### Requirements
Print nothing but the lines from the start of the listing below through the line that contains "import numpy as np". Do not include the pictures.
______
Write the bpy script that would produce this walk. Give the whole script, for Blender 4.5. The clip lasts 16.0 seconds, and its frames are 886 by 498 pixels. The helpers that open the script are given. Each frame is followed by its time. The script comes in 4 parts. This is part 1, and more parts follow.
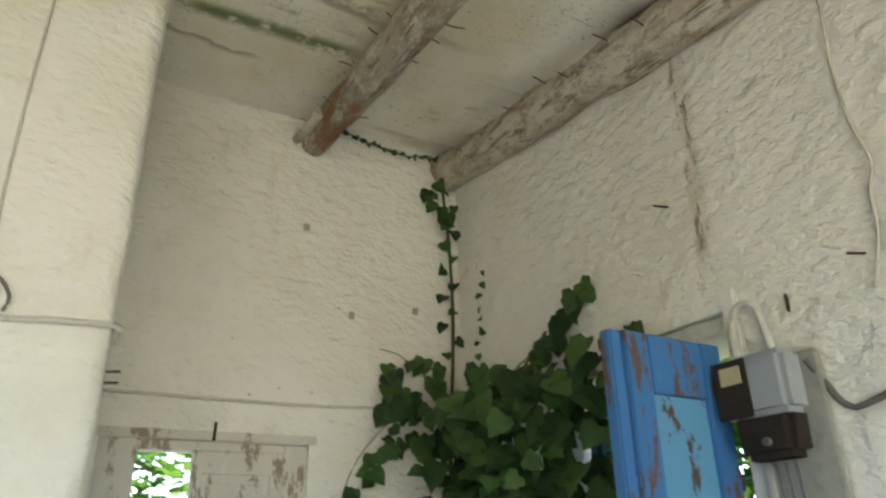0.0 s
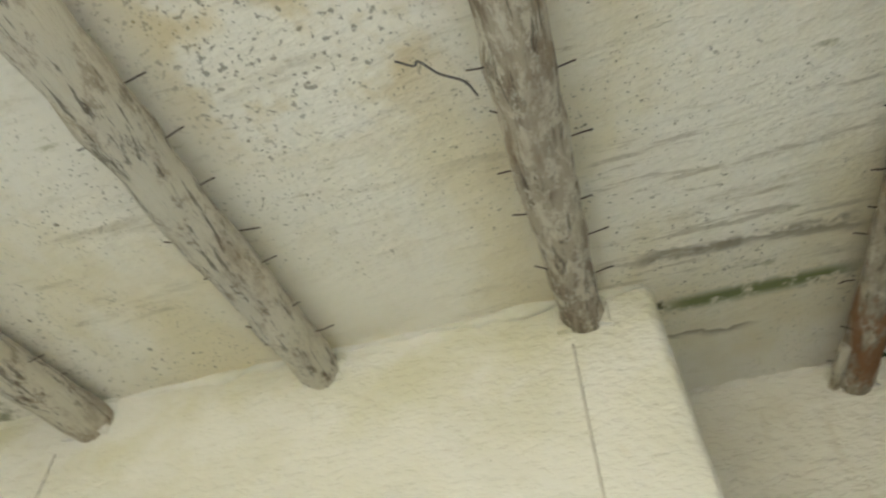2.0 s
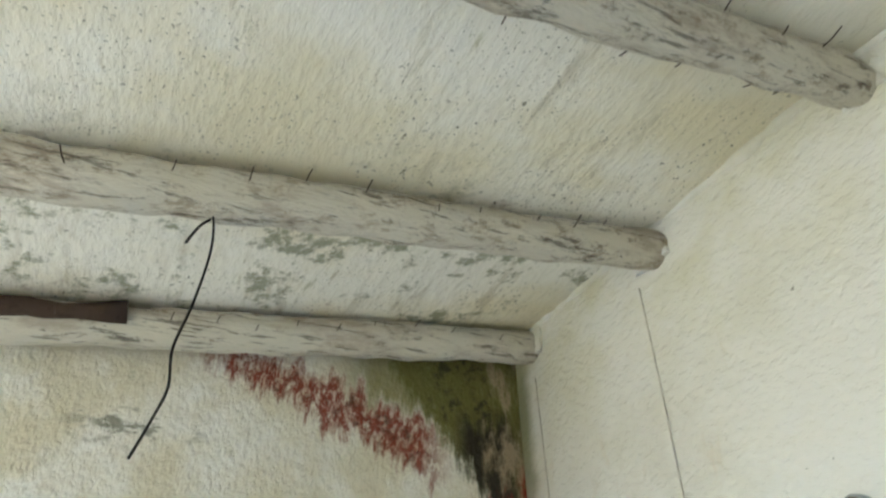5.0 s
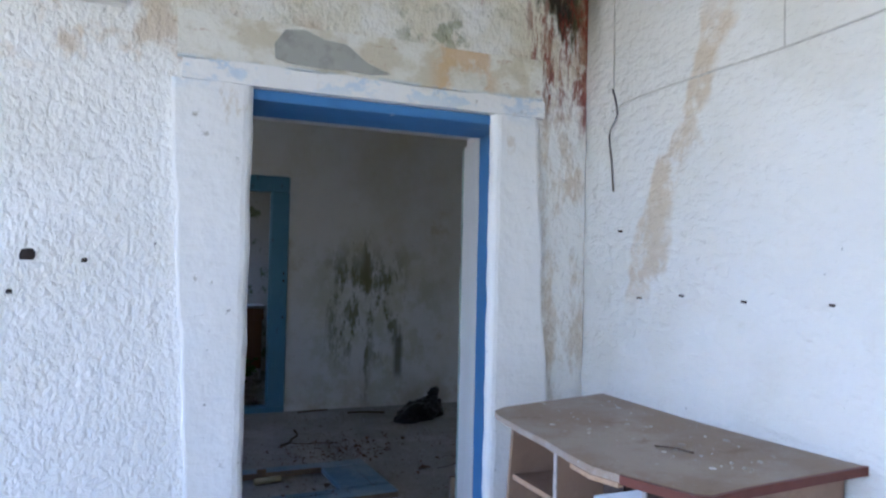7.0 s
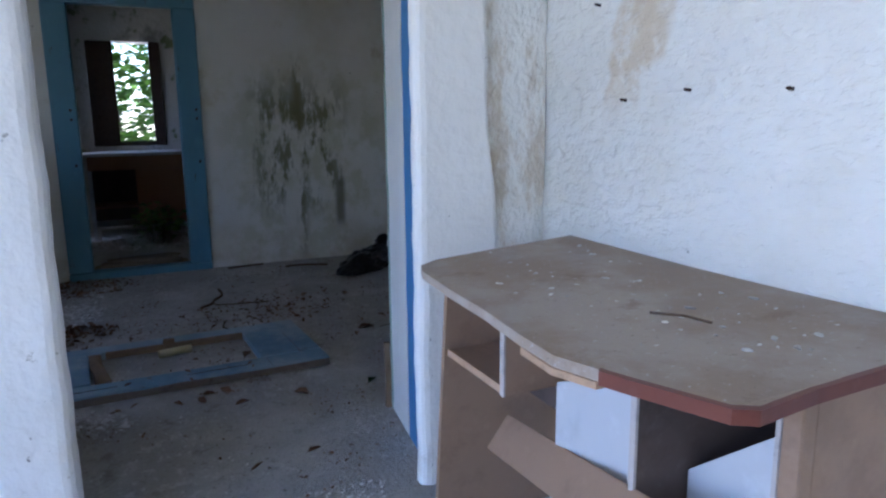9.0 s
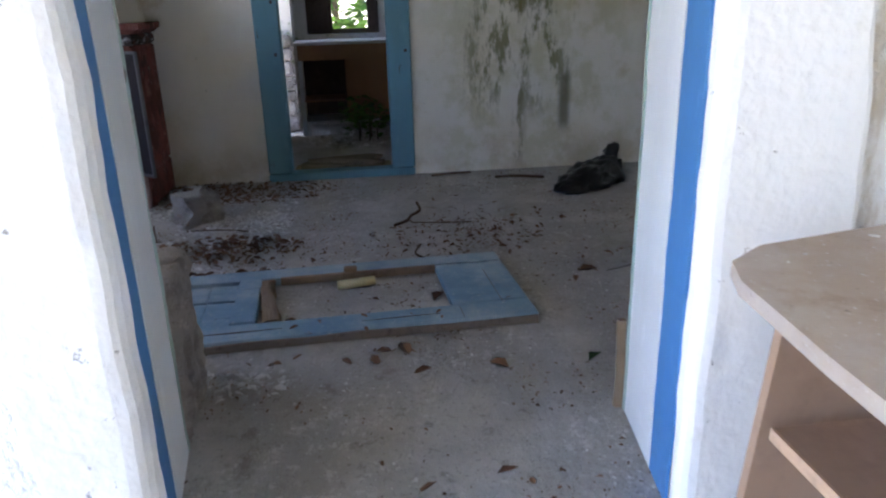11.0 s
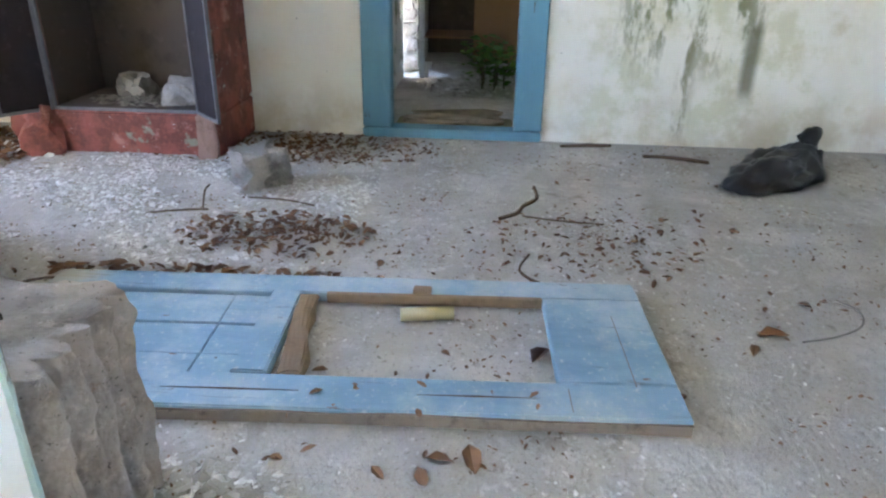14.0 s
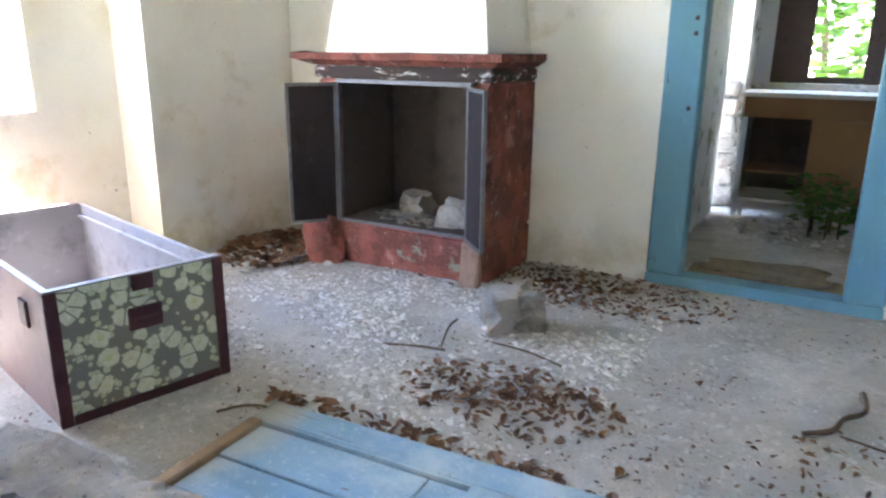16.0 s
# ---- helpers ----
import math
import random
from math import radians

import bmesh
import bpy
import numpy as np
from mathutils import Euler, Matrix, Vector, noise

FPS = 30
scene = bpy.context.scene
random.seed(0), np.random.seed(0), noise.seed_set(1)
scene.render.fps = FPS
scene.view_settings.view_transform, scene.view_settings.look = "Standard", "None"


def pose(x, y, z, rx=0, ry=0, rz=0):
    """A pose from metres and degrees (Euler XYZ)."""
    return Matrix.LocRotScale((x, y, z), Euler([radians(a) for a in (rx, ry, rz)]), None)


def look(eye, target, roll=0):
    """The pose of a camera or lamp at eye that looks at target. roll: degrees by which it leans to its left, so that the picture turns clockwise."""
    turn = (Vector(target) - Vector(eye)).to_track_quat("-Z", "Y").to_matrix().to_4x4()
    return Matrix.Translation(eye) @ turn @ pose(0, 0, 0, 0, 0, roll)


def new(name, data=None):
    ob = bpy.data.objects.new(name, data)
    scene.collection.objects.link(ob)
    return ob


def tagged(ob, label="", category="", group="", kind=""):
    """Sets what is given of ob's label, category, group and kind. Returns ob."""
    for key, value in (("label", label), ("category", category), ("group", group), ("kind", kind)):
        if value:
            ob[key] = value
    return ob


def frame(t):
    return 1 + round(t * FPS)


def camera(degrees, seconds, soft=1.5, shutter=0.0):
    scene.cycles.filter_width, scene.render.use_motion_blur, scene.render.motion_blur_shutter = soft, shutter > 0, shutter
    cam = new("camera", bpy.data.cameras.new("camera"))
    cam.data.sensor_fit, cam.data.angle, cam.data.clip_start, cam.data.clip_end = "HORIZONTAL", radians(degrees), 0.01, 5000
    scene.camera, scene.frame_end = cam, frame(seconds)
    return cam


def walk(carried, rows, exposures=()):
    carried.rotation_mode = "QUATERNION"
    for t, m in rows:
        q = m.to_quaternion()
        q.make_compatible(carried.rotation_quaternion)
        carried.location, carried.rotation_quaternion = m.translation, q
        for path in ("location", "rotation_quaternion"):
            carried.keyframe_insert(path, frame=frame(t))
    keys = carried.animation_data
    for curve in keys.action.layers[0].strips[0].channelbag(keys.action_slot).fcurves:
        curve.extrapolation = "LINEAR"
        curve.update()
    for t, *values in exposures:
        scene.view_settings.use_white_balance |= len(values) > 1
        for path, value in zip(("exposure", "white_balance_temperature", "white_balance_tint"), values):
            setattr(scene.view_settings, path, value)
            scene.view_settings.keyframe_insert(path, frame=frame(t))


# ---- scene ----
cam = camera(64.6, 16.0, soft=2.2, shutter=0.3)
WALK = [
    (0, pose(-0.346, 0.278, 1.622, 113.19, 1.09, -28.17)),
    (0.5, pose(-0.417, 0.304, 1.654, 118.47, 3.85, -20.31)),
    (1, pose(-0.502, 0.333, 1.649, 126.99, 3.16, -5.87)),
    (1.5, pose(-0.528, 0.345, 1.622, 134.77, 3.33, 4.42)),
    (2, pose(-0.532, 0.366, 1.633, 138.78, 1.37, 16.58)),
    (2.5, pose(-0.513, 0.343, 1.764, 137.29, 2.61, 30.21)),
    (3, pose(-0.501, 0.347, 1.786, 136.66, 3.14, 42.32)),
    (3.2, pose(-0.496, 0.386, 1.706, 137.80, 1.84, 46.25)),
    (5.3, look((-0.762, 0.435, 1.697), (-2.321, 1.14, 2.733), -1.5)),
    (5.5, look((-0.785, 0.456, 1.676), (-2.393, 1.158, 2.635), -1.4)),
    (6, look((-0.884, 0.51, 1.541), (-2.657, 1.256, 2.089), 0.2)),
    (6.5, look((-1.048, 0.528, 1.484), (-2.874, 1.304, 1.733), 1.8)),
    (7, look((-1.157, 0.581, 1.425), (-3.011, 1.331, 1.478), 1.3)),
    (7.5, look((-1.287, 0.716, 1.386), (-3.153, 1.433, 1.325), -0.2)),
    (8, look((-1.45, 0.859, 1.355), (-3.297, 1.603, 1.172), -0.3)),
    (8.5, look((-1.672, 0.962, 1.318), (-3.462, 1.812, 1.048), 0.4)),
    (9, look((-1.883, 1.085, 1.286), (-3.667, 1.904, 0.904), -0.6)),
    (9.5, look((-2.077, 1.191, 1.254), (-3.891, 1.75, 0.625), 4.6)),
    (10, look((-2.344, 1.238, 1.223), (-4.075, 1.667, 0.318), 3.2)),
    (10.2, look((-2.442, 1.26, 1.227), (-4.229, 1.664, 0.426), 2.6)),
    (12.3, look((-3.311, 1.427, 1.18), (-5.207, 1.514, 0.549), -2.6)),
    (12.5, look((-3.373, 1.448, 1.184), (-5.259, 1.465, 0.518), -0.3)),
    (13, look((-3.526, 1.488, 1.163), (-5.372, 1.348, 0.404), -0.9)),
    (13.5, look((-3.713, 1.463, 1.156), (-5.536, 1.376, 0.339), 0.2)),
    (14, look((-3.841, 1.472, 1.146), (-5.659, 1.335, 0.325), 0.9)),
    (14.5, look((-4.005, 1.527, 1.182), (-5.824, 1.001, 0.535), 2.4)),
    (15, look((-4.123, 1.602, 1.179), (-5.881, 0.869, 0.57), -0.1)),
    (15.5, look((-4.256, 1.571, 1.171), (-5.98, 0.749, 0.58), 1.6)),
    (16, look((-4.411, 1.499, 1.172), (-6.077, 0.535, 0.626), 0.6)),
]
EXPOSURE = [
    (0.0, 2.65, 6250, 10), (3.2, 2.75, 6150, 8), (5.3, 2.7, 5500, 10), (6.2, 2.8, 5100, 18), (7.0, 2.72, 5000, 22), (9.0, 2.72, 5000, 22), (10.2, 3.4, 5500, 24),
    (12.3, 4.55, 5700, 20), (13.0, 5.3, 5750, 18), (13.5, 5.55, 5800, 17), (14.5, 5.8, 5850, 17), (16.0, 5.75, 5850, 16),
]
walk(cam, WALK, EXPOSURE)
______
### Final answer
Write the bpy script that would produce this walk. Give the whole script, for Blender 4.5. The clip lasts 16.0 seconds, and its frames are 886 by 498 pixels. The helpers that open the script are given. Each frame is followed by its time. The script comes in 4 parts. This is part 1, and more parts follow.
0.0 s
2.0 s
5.0 s
7.0 s
9.0 s
11.0 s
14.0 s
16.0 s
# ---- helpers ----
import math
import random
from math import radians

import bmesh
import bpy
import numpy as np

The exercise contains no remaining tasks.